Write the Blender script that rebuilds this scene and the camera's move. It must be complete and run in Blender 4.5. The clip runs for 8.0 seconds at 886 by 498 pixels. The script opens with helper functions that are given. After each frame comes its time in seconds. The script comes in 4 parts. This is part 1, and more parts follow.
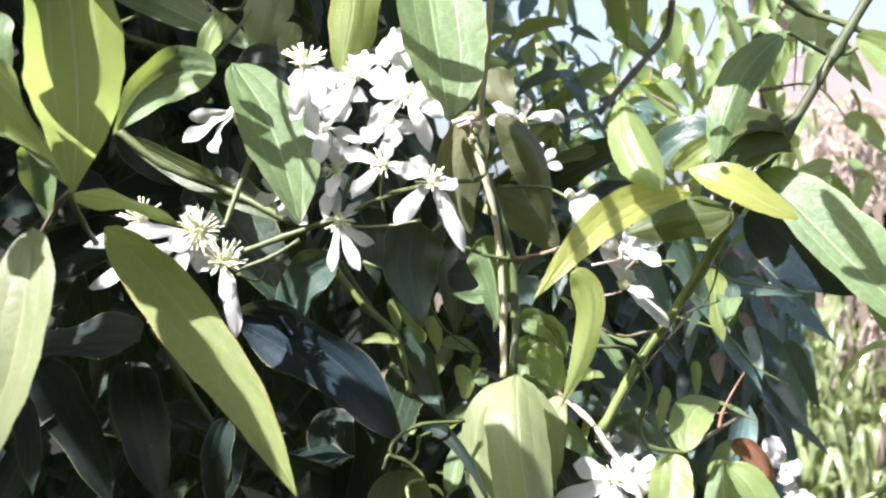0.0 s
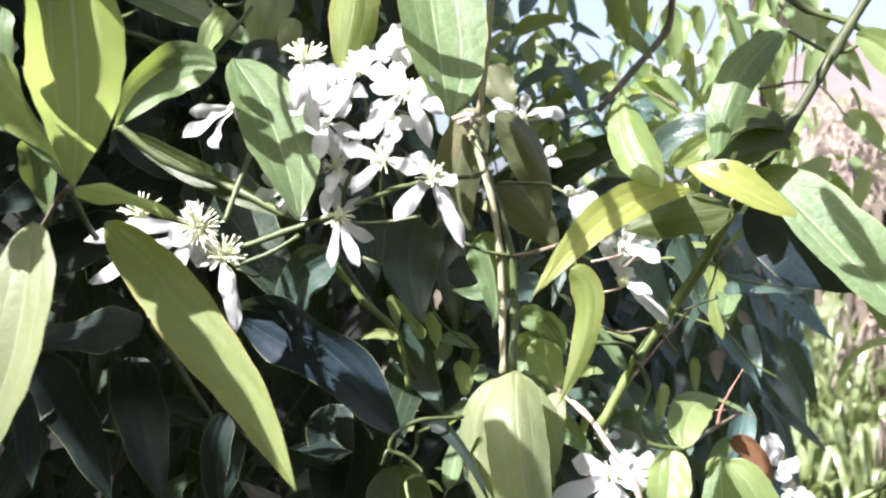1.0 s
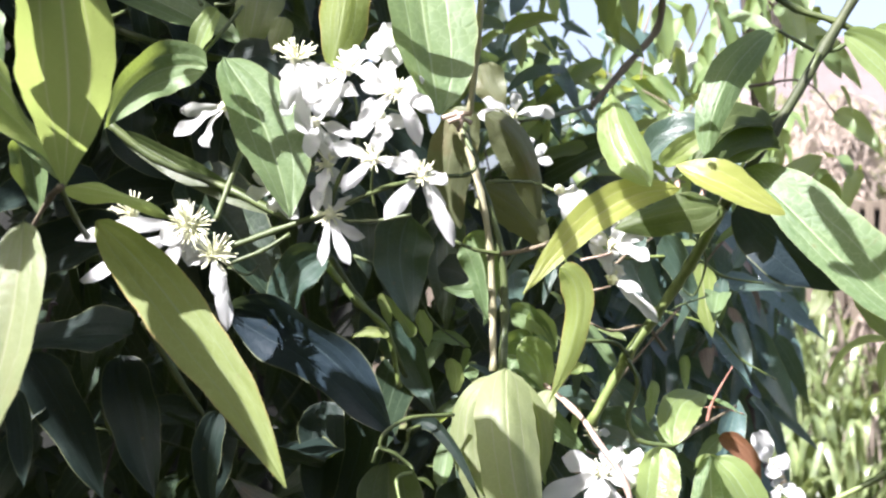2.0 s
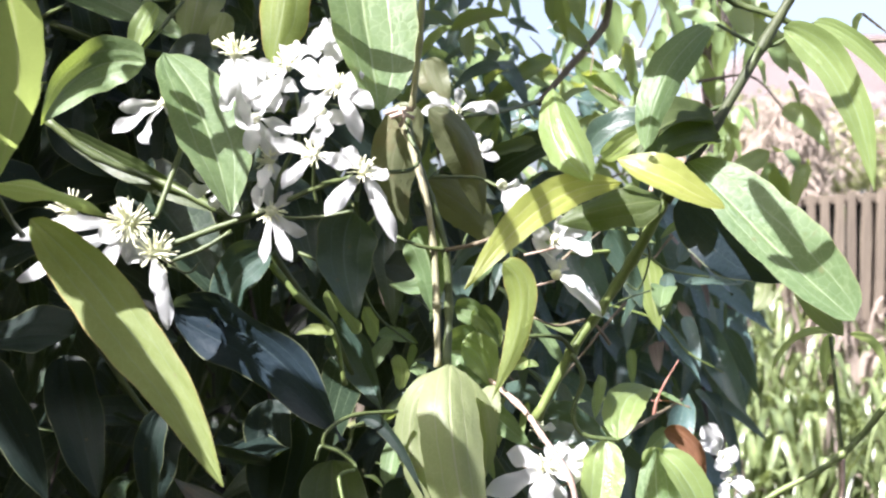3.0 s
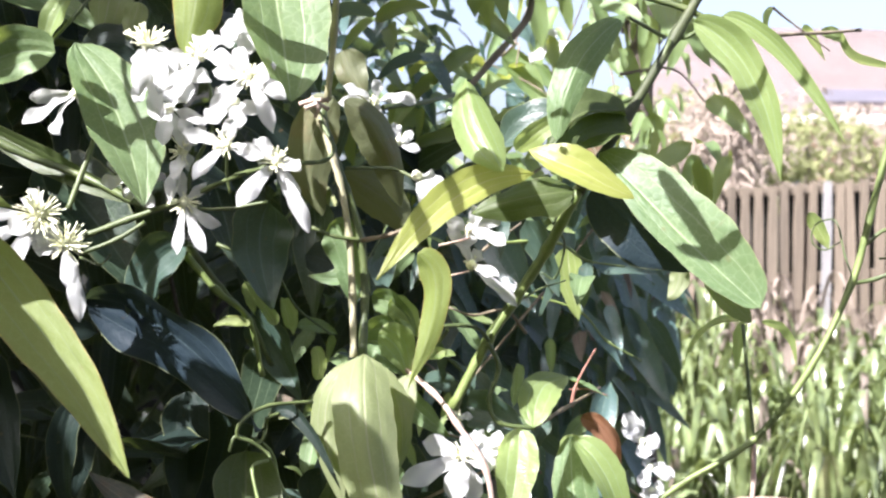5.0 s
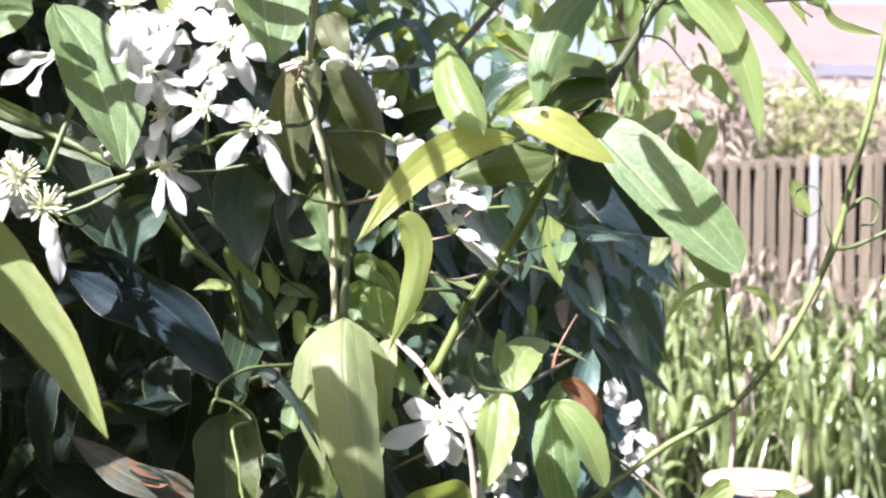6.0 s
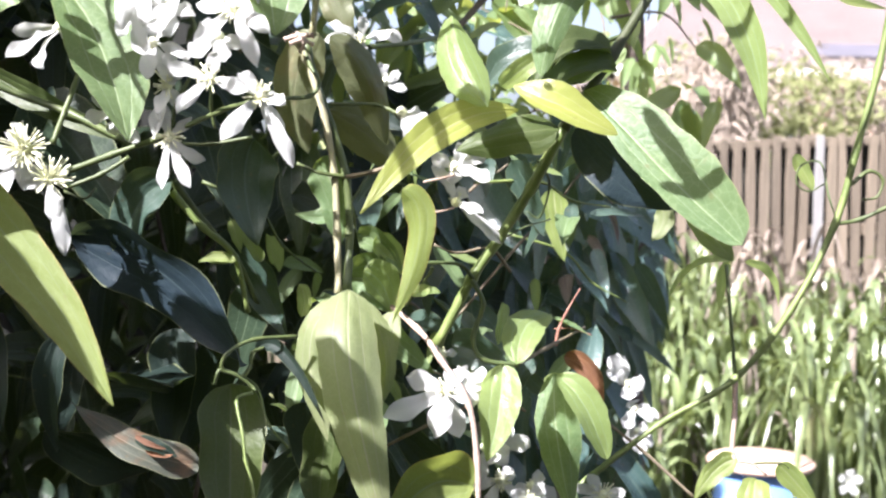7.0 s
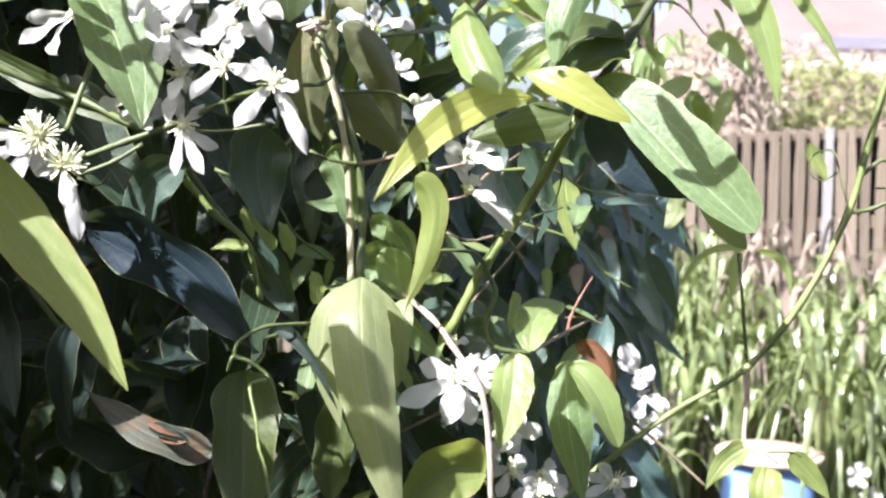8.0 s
==
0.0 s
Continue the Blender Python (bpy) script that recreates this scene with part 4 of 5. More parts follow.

- **WRITTEN INSTRUCTION**:
From the listing, copy every line where the string "scene" appears.

- **RESULT BELOW**:
Write the Blender script that rebuilds this scene and the camera's move. It must be complete and run in Blender 4.5. The clip runs for 8.0 seconds at 886 by 498 pixels. The script opens with helper functions that are given. After each frame comes its time in seconds. The script comes in 4 parts. This is part 1, and more parts follow.
Continue the Blender Python (bpy) script that recreates this scene with part 4 of 5. More parts follow.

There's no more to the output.